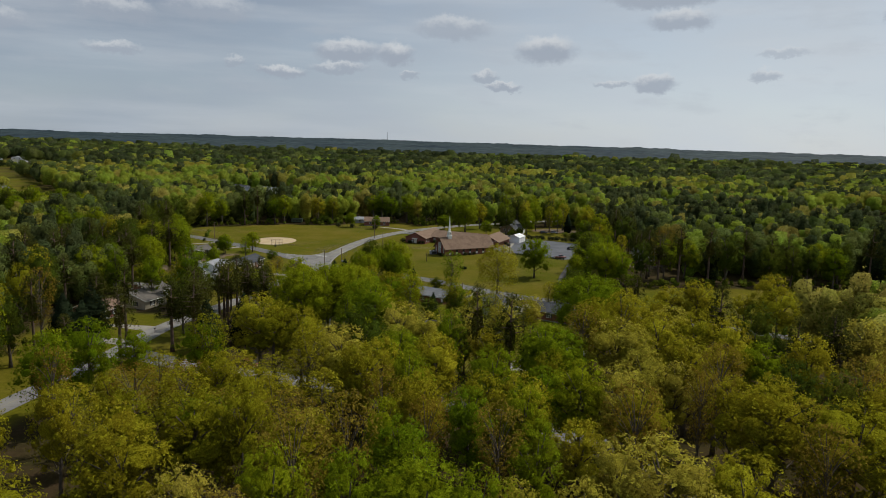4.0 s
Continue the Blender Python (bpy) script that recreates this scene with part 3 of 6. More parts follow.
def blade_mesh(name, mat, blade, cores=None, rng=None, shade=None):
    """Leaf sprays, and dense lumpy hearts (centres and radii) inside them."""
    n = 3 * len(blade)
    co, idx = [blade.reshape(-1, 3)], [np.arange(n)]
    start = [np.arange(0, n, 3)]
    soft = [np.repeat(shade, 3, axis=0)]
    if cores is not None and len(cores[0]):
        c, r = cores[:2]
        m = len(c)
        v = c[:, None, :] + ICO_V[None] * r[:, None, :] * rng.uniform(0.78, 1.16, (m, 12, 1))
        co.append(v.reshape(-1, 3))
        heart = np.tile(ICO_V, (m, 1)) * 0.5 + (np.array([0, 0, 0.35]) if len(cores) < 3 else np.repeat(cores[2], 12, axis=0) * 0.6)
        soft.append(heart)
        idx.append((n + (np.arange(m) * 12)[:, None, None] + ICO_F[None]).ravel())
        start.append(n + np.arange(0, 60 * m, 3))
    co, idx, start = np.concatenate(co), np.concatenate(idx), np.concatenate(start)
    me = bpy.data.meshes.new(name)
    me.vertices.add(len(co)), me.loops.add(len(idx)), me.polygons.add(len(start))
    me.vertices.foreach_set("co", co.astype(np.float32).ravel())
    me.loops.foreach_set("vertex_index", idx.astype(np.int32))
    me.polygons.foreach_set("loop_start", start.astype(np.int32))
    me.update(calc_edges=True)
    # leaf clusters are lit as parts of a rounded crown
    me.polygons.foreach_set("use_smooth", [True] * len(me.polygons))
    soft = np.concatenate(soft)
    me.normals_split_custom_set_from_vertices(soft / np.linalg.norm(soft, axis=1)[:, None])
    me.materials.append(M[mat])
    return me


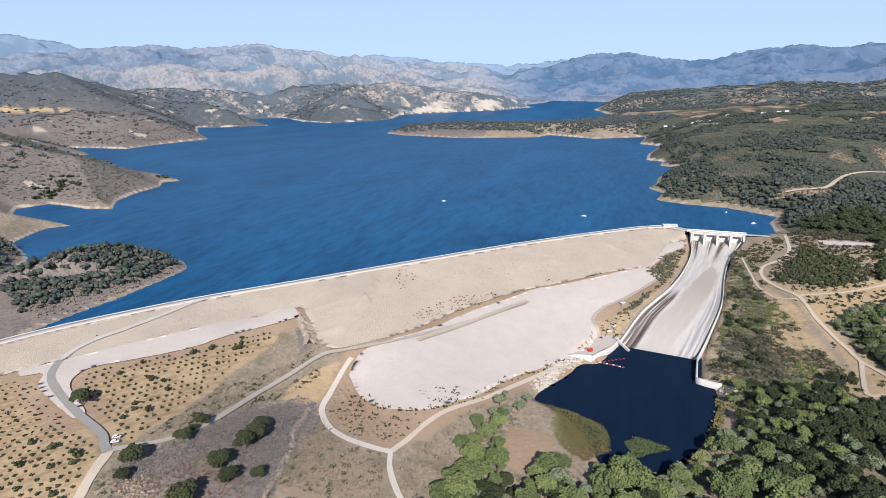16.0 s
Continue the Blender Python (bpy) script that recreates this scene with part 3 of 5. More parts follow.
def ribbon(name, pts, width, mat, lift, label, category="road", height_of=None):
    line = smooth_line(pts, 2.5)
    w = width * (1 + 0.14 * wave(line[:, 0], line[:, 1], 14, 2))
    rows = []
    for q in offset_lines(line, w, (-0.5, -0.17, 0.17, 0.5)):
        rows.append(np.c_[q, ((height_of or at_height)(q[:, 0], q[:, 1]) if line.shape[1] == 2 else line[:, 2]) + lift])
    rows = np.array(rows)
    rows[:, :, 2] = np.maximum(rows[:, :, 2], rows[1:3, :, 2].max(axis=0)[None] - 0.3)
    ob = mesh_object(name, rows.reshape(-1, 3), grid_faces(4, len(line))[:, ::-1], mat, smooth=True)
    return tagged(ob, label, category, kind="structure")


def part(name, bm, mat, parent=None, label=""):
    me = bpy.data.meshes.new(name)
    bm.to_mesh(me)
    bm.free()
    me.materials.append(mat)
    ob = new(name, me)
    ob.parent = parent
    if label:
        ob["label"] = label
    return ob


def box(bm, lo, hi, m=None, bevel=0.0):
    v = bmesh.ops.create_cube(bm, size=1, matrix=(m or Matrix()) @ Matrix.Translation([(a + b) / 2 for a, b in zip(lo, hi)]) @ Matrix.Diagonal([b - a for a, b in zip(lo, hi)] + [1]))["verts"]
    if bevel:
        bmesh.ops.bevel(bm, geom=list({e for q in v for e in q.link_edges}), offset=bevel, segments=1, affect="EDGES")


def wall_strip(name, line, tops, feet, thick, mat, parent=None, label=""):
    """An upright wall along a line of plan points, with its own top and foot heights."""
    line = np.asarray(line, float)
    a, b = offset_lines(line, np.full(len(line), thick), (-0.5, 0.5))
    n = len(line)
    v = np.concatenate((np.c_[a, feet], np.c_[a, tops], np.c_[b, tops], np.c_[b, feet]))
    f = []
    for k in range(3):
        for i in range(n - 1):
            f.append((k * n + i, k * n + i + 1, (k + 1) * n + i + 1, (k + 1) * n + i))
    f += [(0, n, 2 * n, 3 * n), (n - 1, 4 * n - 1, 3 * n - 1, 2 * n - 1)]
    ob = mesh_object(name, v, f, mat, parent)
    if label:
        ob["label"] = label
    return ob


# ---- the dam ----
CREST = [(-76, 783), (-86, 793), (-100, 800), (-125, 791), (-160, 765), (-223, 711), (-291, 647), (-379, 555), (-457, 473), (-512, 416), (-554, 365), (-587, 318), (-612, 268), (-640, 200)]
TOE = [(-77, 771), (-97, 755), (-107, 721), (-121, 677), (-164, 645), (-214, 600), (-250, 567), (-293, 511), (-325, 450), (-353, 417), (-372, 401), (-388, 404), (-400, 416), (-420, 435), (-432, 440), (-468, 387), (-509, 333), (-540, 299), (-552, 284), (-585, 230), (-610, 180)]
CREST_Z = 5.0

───

# TASK STATEMENT
Restate the records word for word, omitting images.

# TASK OUTPUT
4.0 s
Continue the Blender Python (bpy) script that recreates this scene with part 3 of 6. More parts follow.
def blade_mesh(name, mat, blade, cores=None, rng=None, shade=None):
    """Leaf sprays, and dense lumpy hearts (centres and radii) inside them."""
    n = 3 * len(blade)
    co, idx = [blade.reshape(-1, 3)], [np.arange(n)]
    start = [np.arange(0, n, 3)]
    soft = [np.repeat(shade, 3, axis=0)]
    if cores is not None and len(cores[0]):
        c, r = cores[:2]
        m = len(c)
        v = c[:, None, :] + ICO_V[None] * r[:, None, :] * rng.uniform(0.78, 1.16, (m, 12, 1))
        co.append(v.reshape(-1, 3))
        heart = np.tile(ICO_V, (m, 1)) * 0.5 + (np.array([0, 0, 0.35]) if len(cores) < 3 else np.repeat(cores[2], 12, axis=0) * 0.6)
        soft.append(heart)
        idx.append((n + (np.arange(m) * 12)[:, None, None] + ICO_F[None]).ravel())
        start.append(n + np.arange(0, 60 * m, 3))
    co, idx, start = np.concatenate(co), np.concatenate(idx), np.concatenate(start)
    me = bpy.data.meshes.new(name)
    me.vertices.add(len(co)), me.loops.add(len(idx)), me.polygons.add(len(start))
    me.vertices.foreach_set("co", co.astype(np.float32).ravel())
    me.loops.foreach_set("vertex_index", idx.astype(np.int32))
    me.polygons.foreach_set("loop_start", start.astype(np.int32))
    me.update(calc_edges=True)
    # leaf clusters are lit as parts of a rounded crown
    me.polygons.foreach_set("use_smooth", [True] * len(me.polygons))
    soft = np.concatenate(soft)
    me.normals_split_custom_set_from_vertices(soft / np.linalg.norm(soft, axis=1)[:, None])
    me.materials.append(M[mat])
    return me


16.0 s
Continue the Blender Python (bpy) script that recreates this scene with part 3 of 5. More parts follow.
def ribbon(name, pts, width, mat, lift, label, category="road", height_of=None):
    line = smooth_line(pts, 2.5)
    w = width * (1 + 0.14 * wave(line[:, 0], line[:, 1], 14, 2))
    rows = []
    for q in offset_lines(line, w, (-0.5, -0.17, 0.17, 0.5)):
        rows.append(np.c_[q, ((height_of or at_height)(q[:, 0], q[:, 1]) if line.shape[1] == 2 else line[:, 2]) + lift])
    rows = np.array(rows)
    rows[:, :, 2] = np.maximum(rows[:, :, 2], rows[1:3, :, 2].max(axis=0)[None] - 0.3)
    ob = mesh_object(name, rows.reshape(-1, 3), grid_faces(4, len(line))[:, ::-1], mat, smooth=True)
    return tagged(ob, label, category, kind="structure")


def part(name, bm, mat, parent=None, label=""):
    me = bpy.data.meshes.new(name)
    bm.to_mesh(me)
    bm.free()
    me.materials.append(mat)
    ob = new(name, me)
    ob.parent = parent
    if label:
        ob["label"] = label
    return ob


def box(bm, lo, hi, m=None, bevel=0.0):
    v = bmesh.ops.create_cube(bm, size=1, matrix=(m or Matrix()) @ Matrix.Translation([(a + b) / 2 for a, b in zip(lo, hi)]) @ Matrix.Diagonal([b - a for a, b in zip(lo, hi)] + [1]))["verts"]
    if bevel:
        bmesh.ops.bevel(bm, geom=list({e for q in v for e in q.link_edges}), offset=bevel, segments=1, affect="EDGES")


def wall_strip(name, line, tops, feet, thick, mat, parent=None, label=""):
    """An upright wall along a line of plan points, with its own top and foot heights."""
    line = np.asarray(line, float)
    a, b = offset_lines(line, np.full(len(line), thick), (-0.5, 0.5))
    n = len(line)
    v = np.concatenate((np.c_[a, feet], np.c_[a, tops], np.c_[b, tops], np.c_[b, feet]))
    f = []
    for k in range(3):
        for i in range(n - 1):
            f.append((k * n + i, k * n + i + 1, (k + 1) * n + i + 1, (k + 1) * n + i))
    f += [(0, n, 2 * n, 3 * n), (n - 1, 4 * n - 1, 3 * n - 1, 2 * n - 1)]
    ob = mesh_object(name, v, f, mat, parent)
    if label:
        ob["label"] = label
    return ob


# ---- the dam ----
CREST = [(-76, 783), (-86, 793), (-100, 800), (-125, 791), (-160, 765), (-223, 711), (-291, 647), (-379, 555), (-457, 473), (-512, 416), (-554, 365), (-587, 318), (-612, 268), (-640, 200)]
TOE = [(-77, 771), (-97, 755), (-107, 721), (-121, 677), (-164, 645), (-214, 600), (-250, 567), (-293, 511), (-325, 450), (-353, 417), (-372, 401), (-388, 404), (-400, 416), (-420, 435), (-432, 440), (-468, 387), (-509, 333), (-540, 299), (-552, 284), (-585, 230), (-610, 180)]
CREST_Z = 5.0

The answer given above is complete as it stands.